Tuttavia sarebbe sbagliato
guardare al Cern solo con occhio italiano. Esso è, a tutti gli effetti, un
laboratorio dell’Europa aperto al mondo (22 sono oggi gli Stati membri
dell’Organizzazione Europea per la Ricerca Nucleare e molti altri quelli
associati), che ha raggiunto risultati non solo nell’ambito della politica e
della sociologia della grande scienza. Ma anche (e soprattutto) nel campo più
pieno della fisica sperimentale. Abbiamo già ricordato le scoperte dei «bosoni
intermedi» e del «bosone di Higgs» e, quindi, la clamorosa conferma di quel Modello Standard
della Fisica delle alte energie che unifica l’interazione debole e
l’interazione elettromagnetica, due delle quattro forze fondamentali della
natura.
Occorrerebbe ricordare, ancora, i
risultati ottenuti da Georges Charpak nella tracciabilità delle particelle, che
gli meritano un Nobel nel 1992. O, ancora, la sintesi di atomi di antimateria, del plasma di
quark e gluoni (venti volte più densi della più densa materia conosciuta,
quella neutronica), della conferma diretta della violazione dalla parità CP, lo
studio della fisica dei neutrini (in collaborazione con il Laboratorio
Nazionale che l’INFN possiede al Gran
Sasso) con l’osservazione della loro “oscillazione” e altri risultati che,
magari, dicono poco ai non esperti ma moltissimo ai fisici.

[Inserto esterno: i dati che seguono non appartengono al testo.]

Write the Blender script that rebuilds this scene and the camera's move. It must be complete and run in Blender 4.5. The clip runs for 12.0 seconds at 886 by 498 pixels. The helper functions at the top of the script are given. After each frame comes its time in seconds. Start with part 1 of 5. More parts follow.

E, tuttavia, il Cern è un centro
di fisica di base dove si produce innovazione tecnologica (massiccio, per
esempio, è l’impiego di magneti superconduttori nei suoi grandi acceleratori) e
innovazione culturale.
È nel centro ginevrino che, per esempio, è stato
inventato (e gratuitamente diffuso) il "www", il linguaggio del web che consente
a centinaia di milioni di computer di tutto il mondo di connettersi tra loro e
formare un’unica, grande rete.
Ma nell’immaginario collettivo il
Cern è soprattutto il centro delle grandi macchine acceleratici. Le più grandi
del mondo. A iniziare dal LEP, che dieci anni fa ha lasciato il posto (lo
spazio fisico) a LHC. Si tratta di due enormi
ciambelloni (27 chilometri di circonferenza che corrono nel sottosuolo a
cavallo del confine tra Svizzera e Francia) che hanno assolto (il LEP) e
assolvono (LHC) il compito di accelerare fino a velocità prossime a quella
della luce fasci di particelle microscopiche. Con un’infinità di obiettivi. Il
principale dei quali oggi è, forse, “la fisica oltre il Modello Standard”.
Aprire, cioè, un nuovo capitolo. Perché il Cern ha sessant’anni, ma ha ancora
lo spirito generoso e curioso di un adolescente.